--- begin RECORDS SHOWN ---
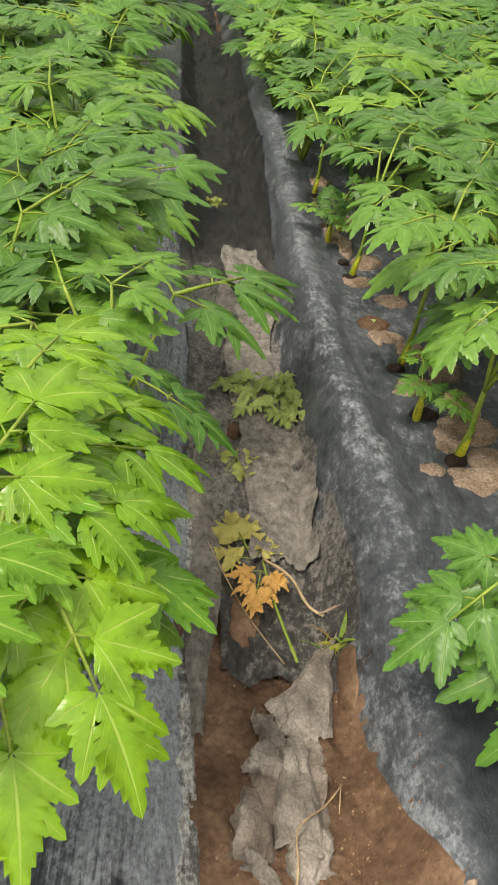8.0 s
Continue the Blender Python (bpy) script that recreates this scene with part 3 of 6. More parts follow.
def crumb_fn(u, v):
    """Loose crumbly soil along the bare part of the furrow."""
    y = -0.22 + 1.12 * v
    a, b = left_edge(y) - 0.01, right_edge(y) + 0.01
    x = a + (b - a) * u
    clods = np.clip(vnoise(x * 30, y * 30, 75, 4) + 0.1, 0, 1) ** 1.2
    z = land(x, y) + 0.0035 + 0.03 * clods + 0.009 * vnoise(x * 110, y * 110, 76, 3) - 0.012 * smooth(0.03, 0.0, v) - 0.012 * smooth(0.97, 1.0, v)
    return x, y, z


tagged(part("furrow_soil", mesh_of("furrow_soil", *grid(90, 300, crumb_fn)), M_SOIL), "loose crumbly red-brown soil in the furrow", "soil", kind="stuff")
tagged(part("sand_spill", mesh_of("sand_spill", *grid(24, 160, sand_fn)), M_SAND), "pale sand spilling from under the film", "sand", kind="stuff")


def liner_fn(u, v):
    q = v ** 1.6
    y = 0.86 + 0.10 * vnoise(u * 5, u * 0, 82, 3) * (1 - q) + 10.5 * q
    a = np.interp(y, [0.86, 1.15, 1.3, 1.6], [0.055, 0.04, -0.005, -0.02]) + left_edge(y)
    b = right_edge(y) + 0.03
    x = a + (b - a) * u
    z = land(x, y) + 0.008 + 0.034 * vnoise(x * 18, y * 9, 81, 4) + 0.02 * np.abs(vnoise(x * 30 + y * 8, y * 12, 80, 2)) + 0.012 * np.abs(np.sin(y * 9 + x * 14)) * 0.5 + 0.03 * np.exp(-(((y - 3.45 - 0.3 * (x + 0.2)) / 0.05) ** 2)) + smooth(2.2, 2.7, y) * (0.012 + 0.05 * np.abs(vnoise(x * 9 - y * 3, y * 5, 90, 3)))
    return x, y, z


liner = new("furrow_liner")
tagged(liner, "dark crumpled weed liner lying along the furrow", "liner")
ln_v, ln_f = grid(44, 300, liner_fn)
ln_dust = 0.05 * smooth(2.4, 2.0, ln_v[:, 1]) - 0.2 * smooth(2.3, 2.8, ln_v[:, 1]) - 0.06 * smooth(1.25, 1.0, ln_v[:, 1])
part("liner_sheet", dusted(mesh_of("liner_sheet", ln_v, ln_f), ln_dust), M_LINER, liner)


def blob(name, x, y, rx, ry, top, seed, h=0.012, z0=0.004):
    """A low ragged patch of spilled stuff on a surface of height top(x, y)."""
    def fn(u, v):
        w = 2 * math.pi * u
        r = (0.75 + 0.7 * vnoise(np.cos(w) * 1.7 + seed, np.sin(w) * 1.7, seed, 4)) * v
        px, py = x + rx * r * np.cos(w), y + ry * r * np.sin(w)
        return px, py, top(px, py) + z0 + h * (1 - v ** 2) - 0.01 * (v > 0.99) + 0.006 * vnoise(px * 50, py * 50, seed, 2) * (v < 0.99)
    return mesh_of(name, *grid(30, 9, fn))


def strip_fn(u, v):
    y = 1.1 + 1.4 * v + 0.16 * vnoise(u * 4, u * 0, 86, 3) * (1 - v)
    a = np.interp(y, [1.0, 1.4, 1.75, 2.2, 2.95], [-0.075, -0.085, -0.11, -0.135, -0.14])
    b = np.interp(y, [1.0, 1.4, 1.75, 2.2, 2.95], [0.065, 0.078, 0.05, 0.01, -0.02]) - 0.01
    x = a + (b - a) * u + 0.05 * vnoise(y * 9 + u * 2, y * 0, 83, 4)
    z = land(x, y) + 0.024 + 0.03 * vnoise(x * 20, y * 9, 85, 4) + 0.018 * np.abs(vnoise(x * 26, y * 16, 84, 2)) + 0.006 * np.abs(2 * u - 1) ** 6 + 0.03 * smooth(2.1, 2.6, y)
    return x, y, z


part("fabric_strip", mesh_of("fabric_strip", *grid(26, 170, strip_fn)), M_FABRIC, liner, "faded grey fabric flap")


# film flap folded into the furrow beside the bare patch
def fold_fn(u, v):
    y = 0.72 + 0.75 * v
    e = left_edge(y)
    w = 0.05 * np.sin(math.pi * np.clip(v, 0.05, 0.95)) + 0.012
    x = e + 0.005 + w * (u - 0.35) + 0.012 * vnoise(y * 11, y * 0, 87)
    z = land(x, y) + 0.016 + 0.02 * np.sin(math.pi * u) * (0.6 + vnoise(y * 20, x * 20, 88, 2)) + 0.01 * vnoise(x * 50, y * 14, 89, 2)
    return x, y, z


part("folded_flap", mesh_of("folded_flap", *grid(12, 70, fold_fn)), M_FABRIC, film, "crumpled grey film fold beside the furrow")


def cloth_piece(name, corners, bulge, seed, fold=0.012, raise_by=0.0):
    """A folded patch of cloth over four corners (x, y)."""
    c = [np.array(q, float) for q in corners]

    def fn(u, v):
        x = (c[0][0] * (1 - u) + c[1][0] * u) * (1 - v) + (c[3][0] * (1 - u) + c[2][0] * u) * v
        y = (c[0][1] * (1 - u) + c[1][1] * u) * (1 - v) + (c[3][1] * (1 - u) + c[2][1] * u) * v
        x, y = x + 0.03 * vnoise(u * 4, v * 4, seed, 4), y + 0.03 * vnoise(u * 4 + 7, v * 4, seed, 4)
        crease = 1 - np.abs(((u * 2.2 + v * 1.3 + 1.5 * vnoise(u * 2, v * 2, seed + 3, 2)) % 2.0) - 1)
        crease2 = 1 - np.abs(((v * 2.7 - u * 1.2 + 1.2 * vnoise(u * 2, v * 2, seed + 5, 2)) % 2.0) - 1)
        rim = np.clip(np.minimum(np.minimum(u, 1 - u), np.minimum(v, 1 - v)) * 6, 0, 1)
        z = bulge * np.sin(math.pi * u) ** 0.6 * np.sin(math.pi * v) ** 0.6 + fold * (crease + 0.8 * crease2) * (0.3 + 0.7 * rim) + 0.006 * vnoise(u * 7, v * 7, seed + 9, 3)
        return x, y, land(x, y) + 0.004 + raise_by + z
    return mesh_of(name, *grid(18, 18, fn), False)


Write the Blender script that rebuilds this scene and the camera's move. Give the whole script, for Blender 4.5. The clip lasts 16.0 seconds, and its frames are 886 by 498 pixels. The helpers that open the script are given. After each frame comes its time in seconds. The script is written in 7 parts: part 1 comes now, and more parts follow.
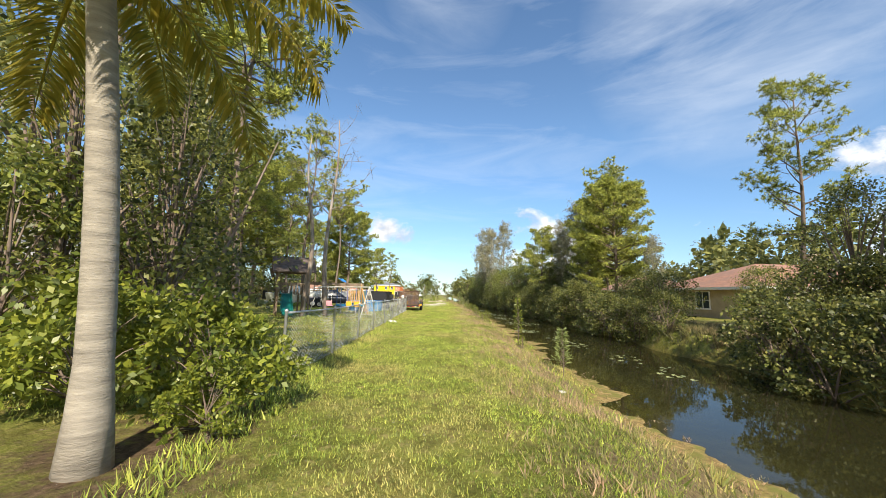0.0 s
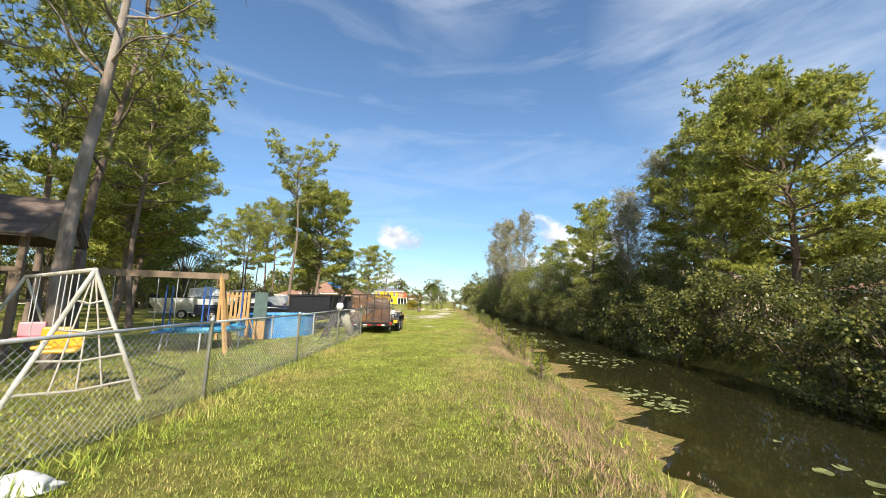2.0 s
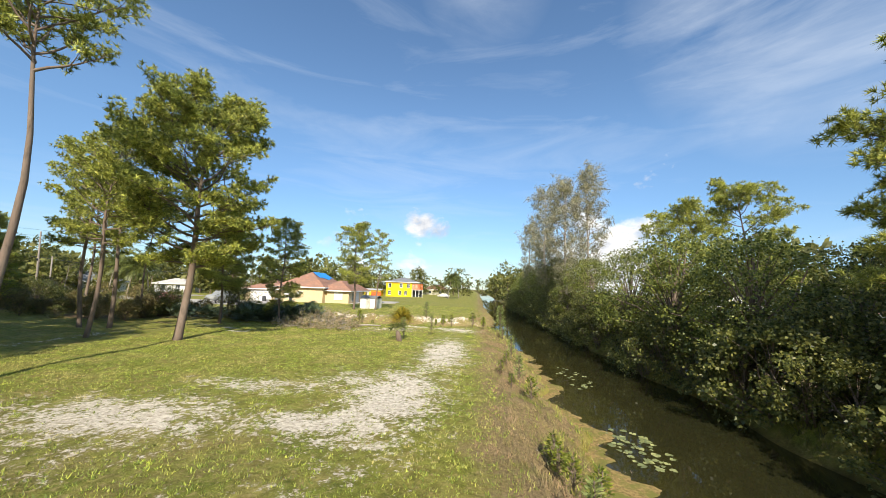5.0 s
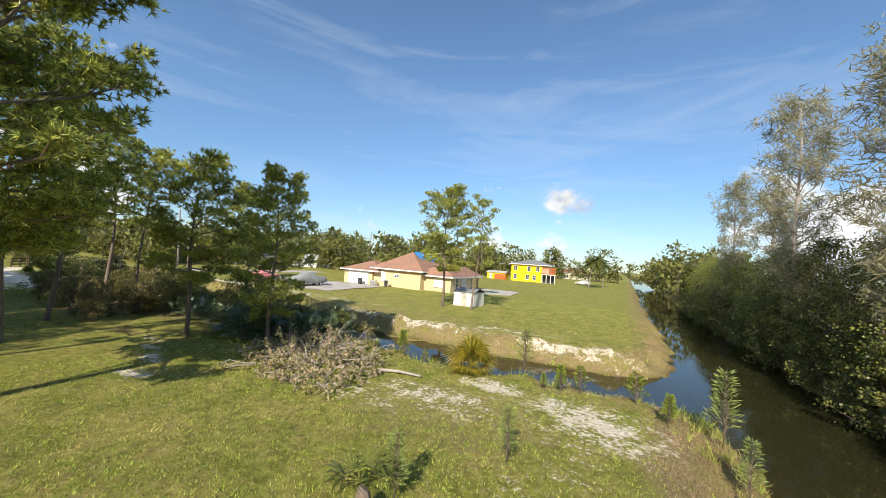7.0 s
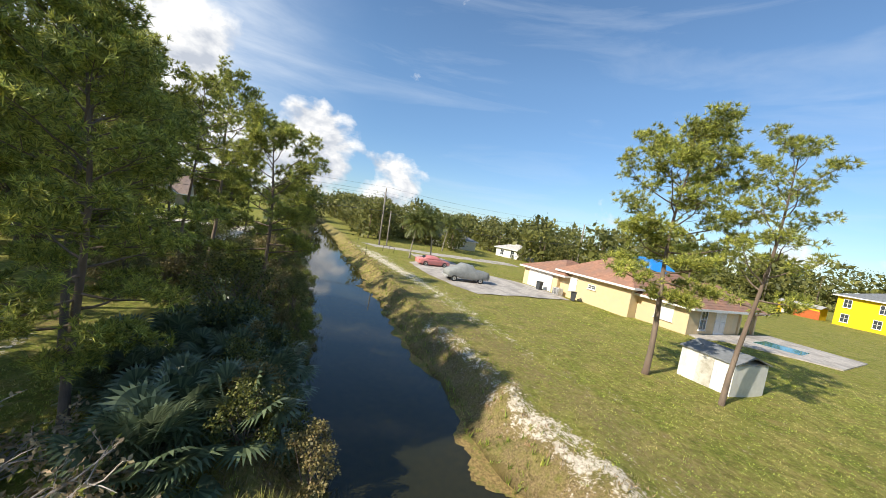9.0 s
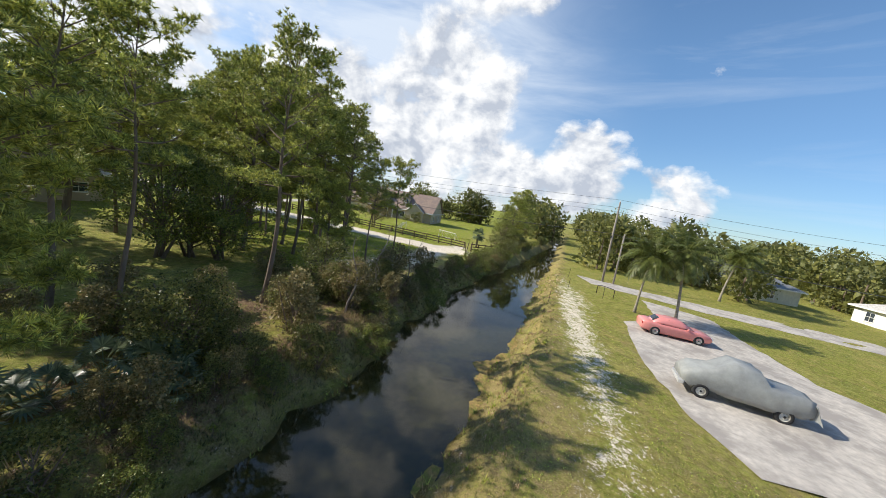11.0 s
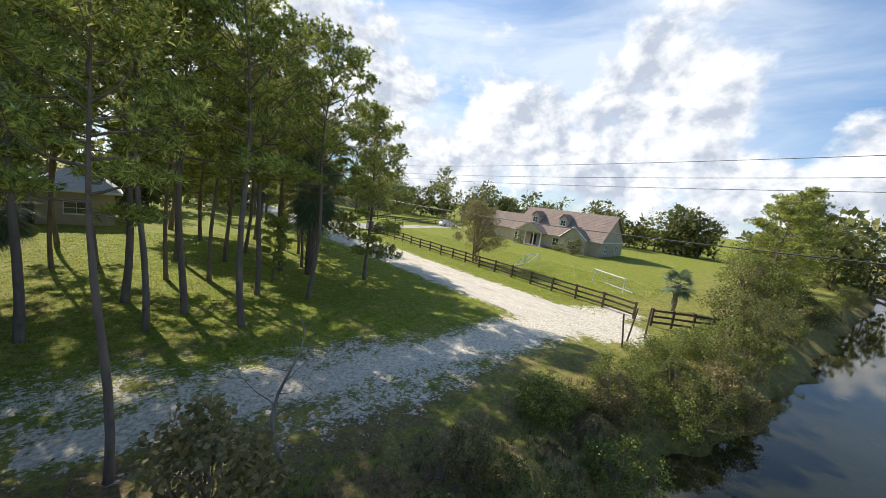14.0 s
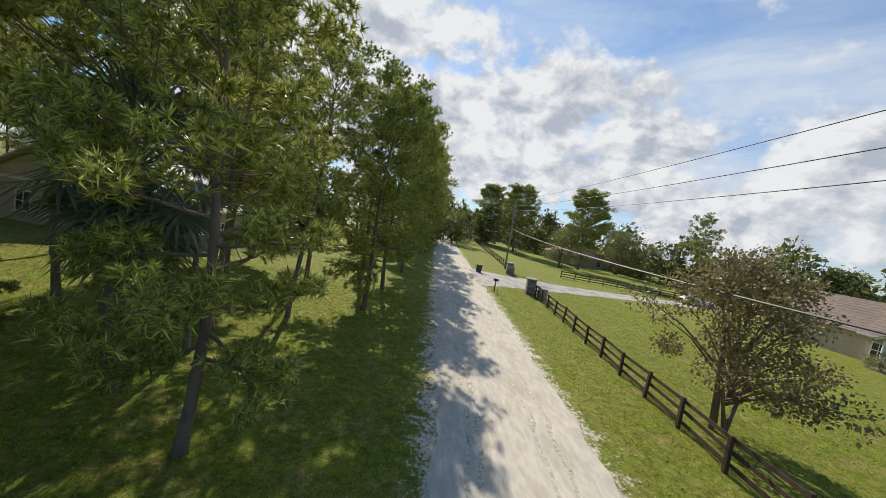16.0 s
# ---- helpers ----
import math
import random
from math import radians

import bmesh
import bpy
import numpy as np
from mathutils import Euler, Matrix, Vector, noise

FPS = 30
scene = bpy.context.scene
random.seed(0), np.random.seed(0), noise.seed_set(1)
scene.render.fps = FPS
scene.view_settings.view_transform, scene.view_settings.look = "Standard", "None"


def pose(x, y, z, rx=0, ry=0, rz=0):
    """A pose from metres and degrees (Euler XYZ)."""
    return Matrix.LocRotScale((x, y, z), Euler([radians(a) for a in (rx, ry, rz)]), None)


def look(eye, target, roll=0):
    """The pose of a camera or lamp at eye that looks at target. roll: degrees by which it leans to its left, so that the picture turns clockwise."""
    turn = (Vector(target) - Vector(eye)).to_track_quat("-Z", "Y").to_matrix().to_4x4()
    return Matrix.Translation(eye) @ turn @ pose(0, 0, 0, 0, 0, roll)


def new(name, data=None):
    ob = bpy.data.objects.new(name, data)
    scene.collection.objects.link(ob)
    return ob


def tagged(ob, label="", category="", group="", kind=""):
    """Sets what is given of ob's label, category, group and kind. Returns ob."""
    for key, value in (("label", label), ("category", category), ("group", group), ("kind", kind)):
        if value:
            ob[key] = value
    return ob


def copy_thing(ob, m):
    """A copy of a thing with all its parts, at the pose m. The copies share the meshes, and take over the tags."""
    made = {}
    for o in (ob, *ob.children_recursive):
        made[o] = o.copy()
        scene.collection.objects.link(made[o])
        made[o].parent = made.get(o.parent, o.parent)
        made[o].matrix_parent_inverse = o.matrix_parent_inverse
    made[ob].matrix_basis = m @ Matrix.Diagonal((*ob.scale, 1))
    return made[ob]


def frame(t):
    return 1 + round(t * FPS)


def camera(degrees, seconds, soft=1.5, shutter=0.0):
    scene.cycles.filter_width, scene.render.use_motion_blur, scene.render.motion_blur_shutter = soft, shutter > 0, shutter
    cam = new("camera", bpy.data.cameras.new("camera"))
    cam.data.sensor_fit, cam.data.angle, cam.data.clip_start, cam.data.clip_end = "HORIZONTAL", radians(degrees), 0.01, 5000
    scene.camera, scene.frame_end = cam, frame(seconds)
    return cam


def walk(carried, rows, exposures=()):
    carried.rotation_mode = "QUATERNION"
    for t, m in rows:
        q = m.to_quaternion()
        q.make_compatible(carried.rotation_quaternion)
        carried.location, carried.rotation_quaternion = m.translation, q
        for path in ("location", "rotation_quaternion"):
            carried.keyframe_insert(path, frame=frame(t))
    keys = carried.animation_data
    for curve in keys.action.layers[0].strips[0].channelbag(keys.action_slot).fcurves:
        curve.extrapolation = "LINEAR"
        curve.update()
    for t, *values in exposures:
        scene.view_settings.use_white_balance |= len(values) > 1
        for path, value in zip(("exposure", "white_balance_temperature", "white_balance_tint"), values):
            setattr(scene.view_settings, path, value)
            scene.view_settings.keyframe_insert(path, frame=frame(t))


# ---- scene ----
--- end RECORDS SHOWN ---
INSTRUCTIONS FOR THE TASK => Give back exactly the lines from the first line of the data through the line with "ln_dust), M_LINER, liner)", pictures excluded.

EXERCISE RESULT =>
8.0 s
Continue the Blender Python (bpy) script that recreates this scene with part 3 of 6. More parts follow.
def crumb_fn(u, v):
    """Loose crumbly soil along the bare part of the furrow."""
    y = -0.22 + 1.12 * v
    a, b = left_edge(y) - 0.01, right_edge(y) + 0.01
    x = a + (b - a) * u
    clods = np.clip(vnoise(x * 30, y * 30, 75, 4) + 0.1, 0, 1) ** 1.2
    z = land(x, y) + 0.0035 + 0.03 * clods + 0.009 * vnoise(x * 110, y * 110, 76, 3) - 0.012 * smooth(0.03, 0.0, v) - 0.012 * smooth(0.97, 1.0, v)
    return x, y, z


tagged(part("furrow_soil", mesh_of("furrow_soil", *grid(90, 300, crumb_fn)), M_SOIL), "loose crumbly red-brown soil in the furrow", "soil", kind="stuff")
tagged(part("sand_spill", mesh_of("sand_spill", *grid(24, 160, sand_fn)), M_SAND), "pale sand spilling from under the film", "sand", kind="stuff")


def liner_fn(u, v):
    q = v ** 1.6
    y = 0.86 + 0.10 * vnoise(u * 5, u * 0, 82, 3) * (1 - q) + 10.5 * q
    a = np.interp(y, [0.86, 1.15, 1.3, 1.6], [0.055, 0.04, -0.005, -0.02]) + left_edge(y)
    b = right_edge(y) + 0.03
    x = a + (b - a) * u
    z = land(x, y) + 0.008 + 0.034 * vnoise(x * 18, y * 9, 81, 4) + 0.02 * np.abs(vnoise(x * 30 + y * 8, y * 12, 80, 2)) + 0.012 * np.abs(np.sin(y * 9 + x * 14)) * 0.5 + 0.03 * np.exp(-(((y - 3.45 - 0.3 * (x + 0.2)) / 0.05) ** 2)) + smooth(2.2, 2.7, y) * (0.012 + 0.05 * np.abs(vnoise(x * 9 - y * 3, y * 5, 90, 3)))
    return x, y, z


liner = new("furrow_liner")
tagged(liner, "dark crumpled weed liner lying along the furrow", "liner")
ln_v, ln_f = grid(44, 300, liner_fn)
ln_dust = 0.05 * smooth(2.4, 2.0, ln_v[:, 1]) - 0.2 * smooth(2.3, 2.8, ln_v[:, 1]) - 0.06 * smooth(1.25, 1.0, ln_v[:, 1])
part("liner_sheet", dusted(mesh_of("liner_sheet", ln_v, ln_f), ln_dust), M_LINER, liner)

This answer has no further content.